◆ What you will do
The exercise asks you to copy every line below in which "Euler" appears.

◆ Stored data
····················
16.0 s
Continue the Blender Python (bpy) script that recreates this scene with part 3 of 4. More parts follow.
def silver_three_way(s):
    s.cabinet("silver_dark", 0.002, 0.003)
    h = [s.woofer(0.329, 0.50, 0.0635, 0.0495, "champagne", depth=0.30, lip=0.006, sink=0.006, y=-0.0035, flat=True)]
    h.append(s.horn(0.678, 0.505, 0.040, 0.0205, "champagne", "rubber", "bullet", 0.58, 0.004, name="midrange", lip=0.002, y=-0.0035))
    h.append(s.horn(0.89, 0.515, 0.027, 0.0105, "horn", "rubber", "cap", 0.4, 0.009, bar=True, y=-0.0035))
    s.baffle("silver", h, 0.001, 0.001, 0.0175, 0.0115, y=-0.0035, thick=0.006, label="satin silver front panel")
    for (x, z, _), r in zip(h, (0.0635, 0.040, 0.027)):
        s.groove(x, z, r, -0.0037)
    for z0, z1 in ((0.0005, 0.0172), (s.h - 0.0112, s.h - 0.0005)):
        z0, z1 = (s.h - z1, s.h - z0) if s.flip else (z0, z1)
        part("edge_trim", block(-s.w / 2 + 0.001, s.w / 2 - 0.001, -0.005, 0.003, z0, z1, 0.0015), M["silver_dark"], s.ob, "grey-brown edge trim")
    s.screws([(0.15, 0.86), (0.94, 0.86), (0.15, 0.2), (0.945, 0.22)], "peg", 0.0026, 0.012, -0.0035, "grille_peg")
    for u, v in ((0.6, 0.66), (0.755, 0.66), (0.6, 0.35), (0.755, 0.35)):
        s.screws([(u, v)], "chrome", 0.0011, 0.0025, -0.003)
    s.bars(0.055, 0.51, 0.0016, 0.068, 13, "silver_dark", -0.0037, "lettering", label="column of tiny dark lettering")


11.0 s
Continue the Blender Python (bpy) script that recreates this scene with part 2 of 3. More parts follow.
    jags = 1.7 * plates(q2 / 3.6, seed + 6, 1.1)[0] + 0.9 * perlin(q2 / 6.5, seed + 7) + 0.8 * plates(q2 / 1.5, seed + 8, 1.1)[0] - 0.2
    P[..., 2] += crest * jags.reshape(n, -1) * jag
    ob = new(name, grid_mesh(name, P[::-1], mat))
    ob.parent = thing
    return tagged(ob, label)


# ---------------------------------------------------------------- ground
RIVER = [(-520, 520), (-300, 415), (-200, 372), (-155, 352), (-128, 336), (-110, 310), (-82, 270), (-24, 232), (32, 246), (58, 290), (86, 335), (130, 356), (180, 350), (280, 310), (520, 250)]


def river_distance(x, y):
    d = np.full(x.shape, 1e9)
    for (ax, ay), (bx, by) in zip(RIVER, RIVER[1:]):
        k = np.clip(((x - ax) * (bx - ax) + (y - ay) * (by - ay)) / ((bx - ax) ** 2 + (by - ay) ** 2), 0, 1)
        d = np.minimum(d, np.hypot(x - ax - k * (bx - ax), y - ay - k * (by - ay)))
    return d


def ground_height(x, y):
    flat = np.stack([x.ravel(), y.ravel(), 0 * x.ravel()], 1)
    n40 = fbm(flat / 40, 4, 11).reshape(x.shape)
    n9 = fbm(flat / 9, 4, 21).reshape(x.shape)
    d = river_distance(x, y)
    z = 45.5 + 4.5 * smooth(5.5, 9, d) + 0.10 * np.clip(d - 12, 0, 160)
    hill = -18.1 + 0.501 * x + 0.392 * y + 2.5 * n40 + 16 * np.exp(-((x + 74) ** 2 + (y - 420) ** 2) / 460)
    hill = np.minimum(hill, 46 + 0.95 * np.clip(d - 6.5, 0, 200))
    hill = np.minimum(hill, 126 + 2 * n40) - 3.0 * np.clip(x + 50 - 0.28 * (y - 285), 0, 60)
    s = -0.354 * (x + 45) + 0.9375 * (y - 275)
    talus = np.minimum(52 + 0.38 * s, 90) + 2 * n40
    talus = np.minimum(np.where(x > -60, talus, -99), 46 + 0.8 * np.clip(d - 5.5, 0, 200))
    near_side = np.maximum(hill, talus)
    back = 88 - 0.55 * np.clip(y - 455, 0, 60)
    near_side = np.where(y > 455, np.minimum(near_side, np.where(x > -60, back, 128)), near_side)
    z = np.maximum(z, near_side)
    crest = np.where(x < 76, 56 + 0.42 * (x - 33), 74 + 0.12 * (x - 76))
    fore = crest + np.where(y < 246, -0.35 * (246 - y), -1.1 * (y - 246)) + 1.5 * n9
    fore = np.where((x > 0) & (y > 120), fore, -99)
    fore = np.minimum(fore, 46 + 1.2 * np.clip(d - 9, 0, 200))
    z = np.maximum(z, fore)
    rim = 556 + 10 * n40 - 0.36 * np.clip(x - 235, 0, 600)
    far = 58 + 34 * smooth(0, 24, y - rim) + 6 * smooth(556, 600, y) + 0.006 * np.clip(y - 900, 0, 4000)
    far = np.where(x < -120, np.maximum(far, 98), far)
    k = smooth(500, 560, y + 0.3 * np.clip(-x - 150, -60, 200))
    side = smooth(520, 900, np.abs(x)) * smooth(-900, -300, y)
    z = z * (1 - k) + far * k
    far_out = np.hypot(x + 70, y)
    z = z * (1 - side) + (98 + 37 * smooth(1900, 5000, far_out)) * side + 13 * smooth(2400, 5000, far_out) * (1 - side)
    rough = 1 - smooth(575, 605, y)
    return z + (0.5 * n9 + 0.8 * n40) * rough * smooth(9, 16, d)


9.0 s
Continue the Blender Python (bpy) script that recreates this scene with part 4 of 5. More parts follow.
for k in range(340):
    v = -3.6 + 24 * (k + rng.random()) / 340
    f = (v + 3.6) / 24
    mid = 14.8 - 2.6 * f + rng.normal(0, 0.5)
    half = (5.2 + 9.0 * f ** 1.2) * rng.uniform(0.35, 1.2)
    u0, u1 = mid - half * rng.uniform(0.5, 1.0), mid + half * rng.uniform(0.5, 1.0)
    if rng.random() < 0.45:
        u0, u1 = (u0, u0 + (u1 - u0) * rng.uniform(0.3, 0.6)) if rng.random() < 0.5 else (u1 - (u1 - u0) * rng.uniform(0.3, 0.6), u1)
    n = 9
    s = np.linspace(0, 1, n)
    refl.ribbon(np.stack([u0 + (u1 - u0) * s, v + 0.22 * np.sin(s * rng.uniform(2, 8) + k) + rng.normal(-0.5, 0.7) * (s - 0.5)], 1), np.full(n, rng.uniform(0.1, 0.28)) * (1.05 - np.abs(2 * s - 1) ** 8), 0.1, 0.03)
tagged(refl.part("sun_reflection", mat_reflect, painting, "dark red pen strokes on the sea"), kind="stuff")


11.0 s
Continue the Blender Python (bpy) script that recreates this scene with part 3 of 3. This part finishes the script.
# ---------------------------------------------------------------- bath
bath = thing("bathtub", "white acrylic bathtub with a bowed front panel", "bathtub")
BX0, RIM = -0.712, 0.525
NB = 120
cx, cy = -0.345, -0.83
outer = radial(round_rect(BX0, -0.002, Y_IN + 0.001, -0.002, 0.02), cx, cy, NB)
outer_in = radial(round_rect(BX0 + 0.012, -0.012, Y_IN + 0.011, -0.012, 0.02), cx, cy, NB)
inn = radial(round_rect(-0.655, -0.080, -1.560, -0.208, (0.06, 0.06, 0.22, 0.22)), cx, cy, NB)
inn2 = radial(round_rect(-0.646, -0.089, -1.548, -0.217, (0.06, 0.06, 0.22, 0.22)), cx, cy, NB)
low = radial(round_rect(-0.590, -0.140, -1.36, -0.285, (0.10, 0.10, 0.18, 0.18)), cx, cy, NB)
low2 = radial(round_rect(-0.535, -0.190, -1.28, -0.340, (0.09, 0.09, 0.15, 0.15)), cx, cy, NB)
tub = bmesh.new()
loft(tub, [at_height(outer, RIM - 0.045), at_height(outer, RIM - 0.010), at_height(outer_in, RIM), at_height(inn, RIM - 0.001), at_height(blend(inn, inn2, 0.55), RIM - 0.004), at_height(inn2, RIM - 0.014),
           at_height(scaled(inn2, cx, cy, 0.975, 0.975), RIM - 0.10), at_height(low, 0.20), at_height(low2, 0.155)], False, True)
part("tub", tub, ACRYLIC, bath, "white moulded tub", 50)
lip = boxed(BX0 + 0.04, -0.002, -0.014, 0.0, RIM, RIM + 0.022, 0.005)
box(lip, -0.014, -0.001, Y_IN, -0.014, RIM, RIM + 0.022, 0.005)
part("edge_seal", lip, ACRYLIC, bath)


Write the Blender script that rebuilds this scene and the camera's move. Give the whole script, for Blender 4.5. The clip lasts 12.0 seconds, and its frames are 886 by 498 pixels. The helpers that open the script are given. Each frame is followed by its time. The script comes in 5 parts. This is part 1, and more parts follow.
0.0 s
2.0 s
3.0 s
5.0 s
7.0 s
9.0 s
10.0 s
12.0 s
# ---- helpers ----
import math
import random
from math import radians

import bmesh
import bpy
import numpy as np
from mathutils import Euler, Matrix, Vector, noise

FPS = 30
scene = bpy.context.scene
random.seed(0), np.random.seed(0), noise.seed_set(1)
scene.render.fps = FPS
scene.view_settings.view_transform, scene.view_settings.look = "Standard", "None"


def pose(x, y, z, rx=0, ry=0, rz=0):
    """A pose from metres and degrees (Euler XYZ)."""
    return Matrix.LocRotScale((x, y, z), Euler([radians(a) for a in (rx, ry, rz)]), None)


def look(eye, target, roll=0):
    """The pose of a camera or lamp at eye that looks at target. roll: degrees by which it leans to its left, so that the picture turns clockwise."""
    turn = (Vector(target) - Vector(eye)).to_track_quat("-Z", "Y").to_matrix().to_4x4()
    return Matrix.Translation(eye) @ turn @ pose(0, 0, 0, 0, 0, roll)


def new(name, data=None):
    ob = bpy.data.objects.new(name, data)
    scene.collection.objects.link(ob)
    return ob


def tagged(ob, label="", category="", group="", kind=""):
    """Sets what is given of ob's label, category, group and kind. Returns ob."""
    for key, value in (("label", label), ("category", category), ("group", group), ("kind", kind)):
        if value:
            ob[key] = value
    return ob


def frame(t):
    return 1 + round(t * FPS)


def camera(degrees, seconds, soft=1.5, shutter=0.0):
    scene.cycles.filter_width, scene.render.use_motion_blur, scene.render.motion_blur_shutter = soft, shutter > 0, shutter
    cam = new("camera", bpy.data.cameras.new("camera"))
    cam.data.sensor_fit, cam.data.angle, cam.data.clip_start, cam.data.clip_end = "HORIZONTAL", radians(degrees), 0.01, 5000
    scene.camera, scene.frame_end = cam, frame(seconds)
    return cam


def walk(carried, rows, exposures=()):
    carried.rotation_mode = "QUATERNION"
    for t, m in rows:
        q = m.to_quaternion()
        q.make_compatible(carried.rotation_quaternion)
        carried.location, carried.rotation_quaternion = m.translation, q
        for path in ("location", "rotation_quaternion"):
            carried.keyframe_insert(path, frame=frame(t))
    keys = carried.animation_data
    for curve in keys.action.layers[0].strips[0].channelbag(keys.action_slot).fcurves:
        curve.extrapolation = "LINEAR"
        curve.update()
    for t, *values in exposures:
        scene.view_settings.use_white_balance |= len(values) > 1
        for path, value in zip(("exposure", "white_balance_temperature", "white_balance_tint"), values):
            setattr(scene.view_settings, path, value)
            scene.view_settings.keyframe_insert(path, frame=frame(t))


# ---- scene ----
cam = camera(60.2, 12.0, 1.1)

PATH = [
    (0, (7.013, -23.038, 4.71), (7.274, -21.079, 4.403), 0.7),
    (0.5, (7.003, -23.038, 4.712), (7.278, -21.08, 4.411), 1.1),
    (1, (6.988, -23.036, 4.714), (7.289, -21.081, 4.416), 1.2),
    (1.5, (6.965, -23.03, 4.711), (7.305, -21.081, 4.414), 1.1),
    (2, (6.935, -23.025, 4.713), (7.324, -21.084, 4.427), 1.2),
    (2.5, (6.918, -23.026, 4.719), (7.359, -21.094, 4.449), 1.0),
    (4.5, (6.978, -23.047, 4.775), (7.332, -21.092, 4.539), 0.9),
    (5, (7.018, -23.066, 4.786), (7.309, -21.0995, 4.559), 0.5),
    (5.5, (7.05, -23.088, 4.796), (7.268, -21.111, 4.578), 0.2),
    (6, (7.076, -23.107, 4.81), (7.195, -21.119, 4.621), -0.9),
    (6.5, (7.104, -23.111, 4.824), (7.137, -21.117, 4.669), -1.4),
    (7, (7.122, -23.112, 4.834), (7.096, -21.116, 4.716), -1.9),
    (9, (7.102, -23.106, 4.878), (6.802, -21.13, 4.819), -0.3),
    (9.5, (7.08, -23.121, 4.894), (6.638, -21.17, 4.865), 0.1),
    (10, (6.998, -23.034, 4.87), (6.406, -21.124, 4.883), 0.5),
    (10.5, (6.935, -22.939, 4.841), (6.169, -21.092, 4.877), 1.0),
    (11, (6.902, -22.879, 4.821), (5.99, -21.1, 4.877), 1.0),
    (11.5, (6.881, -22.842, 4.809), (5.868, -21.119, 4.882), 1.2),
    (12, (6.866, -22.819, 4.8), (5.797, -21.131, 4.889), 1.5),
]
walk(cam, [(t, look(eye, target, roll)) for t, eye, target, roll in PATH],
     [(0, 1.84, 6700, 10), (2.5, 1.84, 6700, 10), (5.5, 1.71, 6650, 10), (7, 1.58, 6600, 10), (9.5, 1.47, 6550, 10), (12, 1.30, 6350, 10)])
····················
◆ Exercise response
from mathutils import Euler, Matrix, Vector, noise
    """A pose from metres and degrees (Euler XYZ)."""
    return Matrix.LocRotScale((x, y, z), Euler([radians(a) for a in (rx, ry, rz)]), None)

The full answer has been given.